TASK GOAL — Of the lines listed below, how many contain the string "Euler"? Answer with the number alone.

STORED DATA —
┏━━

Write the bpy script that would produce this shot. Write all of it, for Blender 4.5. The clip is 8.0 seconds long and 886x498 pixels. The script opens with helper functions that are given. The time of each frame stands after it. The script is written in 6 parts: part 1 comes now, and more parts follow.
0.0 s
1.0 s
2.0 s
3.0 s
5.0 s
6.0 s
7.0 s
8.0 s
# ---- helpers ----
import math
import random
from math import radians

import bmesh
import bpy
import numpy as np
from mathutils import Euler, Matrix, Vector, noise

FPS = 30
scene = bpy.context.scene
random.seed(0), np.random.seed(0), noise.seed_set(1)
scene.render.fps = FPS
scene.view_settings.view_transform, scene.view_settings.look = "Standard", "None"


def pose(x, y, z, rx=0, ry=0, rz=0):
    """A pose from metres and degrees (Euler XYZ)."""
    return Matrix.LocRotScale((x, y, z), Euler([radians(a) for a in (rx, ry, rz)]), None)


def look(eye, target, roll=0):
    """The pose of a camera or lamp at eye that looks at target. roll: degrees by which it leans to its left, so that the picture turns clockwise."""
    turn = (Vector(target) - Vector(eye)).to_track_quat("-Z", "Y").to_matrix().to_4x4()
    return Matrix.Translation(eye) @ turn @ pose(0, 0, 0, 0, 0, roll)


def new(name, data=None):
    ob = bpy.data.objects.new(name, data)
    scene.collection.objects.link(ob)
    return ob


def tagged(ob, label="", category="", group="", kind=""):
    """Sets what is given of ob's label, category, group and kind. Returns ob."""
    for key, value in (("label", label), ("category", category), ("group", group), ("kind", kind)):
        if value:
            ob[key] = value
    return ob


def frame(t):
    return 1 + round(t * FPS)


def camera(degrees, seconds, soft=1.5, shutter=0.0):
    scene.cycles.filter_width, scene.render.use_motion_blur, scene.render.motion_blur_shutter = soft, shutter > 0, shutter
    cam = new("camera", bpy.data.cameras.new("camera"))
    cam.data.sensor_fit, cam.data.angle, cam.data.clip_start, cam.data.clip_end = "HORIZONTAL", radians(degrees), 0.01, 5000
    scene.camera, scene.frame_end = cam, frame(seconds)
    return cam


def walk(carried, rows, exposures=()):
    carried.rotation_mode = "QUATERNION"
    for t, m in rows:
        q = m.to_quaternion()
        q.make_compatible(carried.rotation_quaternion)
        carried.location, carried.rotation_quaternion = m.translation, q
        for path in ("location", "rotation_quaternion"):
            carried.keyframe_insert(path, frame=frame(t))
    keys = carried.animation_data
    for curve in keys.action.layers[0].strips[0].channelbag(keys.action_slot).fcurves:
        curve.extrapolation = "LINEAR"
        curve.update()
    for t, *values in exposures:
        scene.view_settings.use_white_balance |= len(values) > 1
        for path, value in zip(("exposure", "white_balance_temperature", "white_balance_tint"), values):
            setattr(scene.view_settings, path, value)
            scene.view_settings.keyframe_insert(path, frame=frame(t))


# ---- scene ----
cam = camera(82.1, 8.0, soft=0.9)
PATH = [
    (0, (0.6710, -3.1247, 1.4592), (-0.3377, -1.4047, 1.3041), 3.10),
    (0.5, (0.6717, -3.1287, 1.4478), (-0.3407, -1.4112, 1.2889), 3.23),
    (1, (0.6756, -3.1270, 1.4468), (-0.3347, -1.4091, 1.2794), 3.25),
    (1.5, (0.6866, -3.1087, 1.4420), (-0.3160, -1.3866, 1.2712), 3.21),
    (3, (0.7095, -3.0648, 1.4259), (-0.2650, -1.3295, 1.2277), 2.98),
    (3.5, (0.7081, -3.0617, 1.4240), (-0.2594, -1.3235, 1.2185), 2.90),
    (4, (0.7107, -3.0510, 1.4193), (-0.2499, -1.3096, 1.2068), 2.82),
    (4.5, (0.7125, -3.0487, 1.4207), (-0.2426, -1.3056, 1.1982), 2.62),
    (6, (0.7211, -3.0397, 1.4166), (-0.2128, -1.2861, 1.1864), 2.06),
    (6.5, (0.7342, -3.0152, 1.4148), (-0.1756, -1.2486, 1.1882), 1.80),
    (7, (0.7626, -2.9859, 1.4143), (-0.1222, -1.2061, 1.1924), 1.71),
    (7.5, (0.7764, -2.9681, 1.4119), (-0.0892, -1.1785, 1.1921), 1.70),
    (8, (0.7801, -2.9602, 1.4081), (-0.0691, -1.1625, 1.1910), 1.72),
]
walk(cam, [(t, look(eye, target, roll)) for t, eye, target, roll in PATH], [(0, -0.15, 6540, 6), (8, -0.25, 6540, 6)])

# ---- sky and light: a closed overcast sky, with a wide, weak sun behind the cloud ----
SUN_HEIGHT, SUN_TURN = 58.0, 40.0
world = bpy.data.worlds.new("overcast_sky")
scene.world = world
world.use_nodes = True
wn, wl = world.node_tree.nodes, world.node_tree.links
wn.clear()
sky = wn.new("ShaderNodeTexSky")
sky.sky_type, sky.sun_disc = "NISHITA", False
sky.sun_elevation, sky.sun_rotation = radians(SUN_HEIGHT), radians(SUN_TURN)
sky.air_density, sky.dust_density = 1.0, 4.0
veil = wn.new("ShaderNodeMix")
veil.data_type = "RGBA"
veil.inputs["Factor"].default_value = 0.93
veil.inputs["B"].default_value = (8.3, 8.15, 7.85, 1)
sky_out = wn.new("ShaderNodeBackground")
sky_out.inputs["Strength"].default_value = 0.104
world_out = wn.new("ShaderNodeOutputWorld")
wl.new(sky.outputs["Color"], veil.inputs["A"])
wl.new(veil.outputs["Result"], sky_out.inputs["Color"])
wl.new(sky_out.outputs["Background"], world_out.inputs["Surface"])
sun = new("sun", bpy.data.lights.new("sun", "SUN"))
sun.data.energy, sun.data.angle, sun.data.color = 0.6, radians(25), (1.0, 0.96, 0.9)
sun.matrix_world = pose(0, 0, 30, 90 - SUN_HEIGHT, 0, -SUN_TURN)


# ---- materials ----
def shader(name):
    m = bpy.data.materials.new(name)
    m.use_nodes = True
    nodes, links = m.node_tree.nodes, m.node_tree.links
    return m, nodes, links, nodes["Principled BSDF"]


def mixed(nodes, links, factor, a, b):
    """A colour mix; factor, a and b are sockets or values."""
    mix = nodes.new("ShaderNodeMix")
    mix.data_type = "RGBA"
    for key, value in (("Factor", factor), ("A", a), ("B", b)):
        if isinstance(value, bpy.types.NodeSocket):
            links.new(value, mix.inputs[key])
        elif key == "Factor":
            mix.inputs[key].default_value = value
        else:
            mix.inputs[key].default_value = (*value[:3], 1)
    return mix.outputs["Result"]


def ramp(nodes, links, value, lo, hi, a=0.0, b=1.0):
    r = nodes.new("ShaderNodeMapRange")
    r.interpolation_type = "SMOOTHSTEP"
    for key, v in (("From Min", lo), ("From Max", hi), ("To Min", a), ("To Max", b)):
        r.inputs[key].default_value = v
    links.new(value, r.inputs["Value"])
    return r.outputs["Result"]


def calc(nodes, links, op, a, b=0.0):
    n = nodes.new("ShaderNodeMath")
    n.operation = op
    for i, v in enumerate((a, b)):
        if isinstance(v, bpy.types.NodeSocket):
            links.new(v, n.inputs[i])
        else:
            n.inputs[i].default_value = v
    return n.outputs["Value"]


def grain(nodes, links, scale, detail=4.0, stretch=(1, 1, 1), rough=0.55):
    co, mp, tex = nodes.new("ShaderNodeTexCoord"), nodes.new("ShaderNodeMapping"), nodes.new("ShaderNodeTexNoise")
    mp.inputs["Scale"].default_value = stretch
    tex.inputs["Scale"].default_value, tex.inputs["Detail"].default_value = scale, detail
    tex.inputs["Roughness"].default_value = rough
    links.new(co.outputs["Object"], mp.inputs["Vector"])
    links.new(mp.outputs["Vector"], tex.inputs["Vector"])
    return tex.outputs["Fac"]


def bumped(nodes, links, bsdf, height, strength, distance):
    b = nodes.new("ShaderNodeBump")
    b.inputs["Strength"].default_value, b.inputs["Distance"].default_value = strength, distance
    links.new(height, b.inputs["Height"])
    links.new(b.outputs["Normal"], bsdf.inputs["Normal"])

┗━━

SOLUTION TO THIS TASK — 3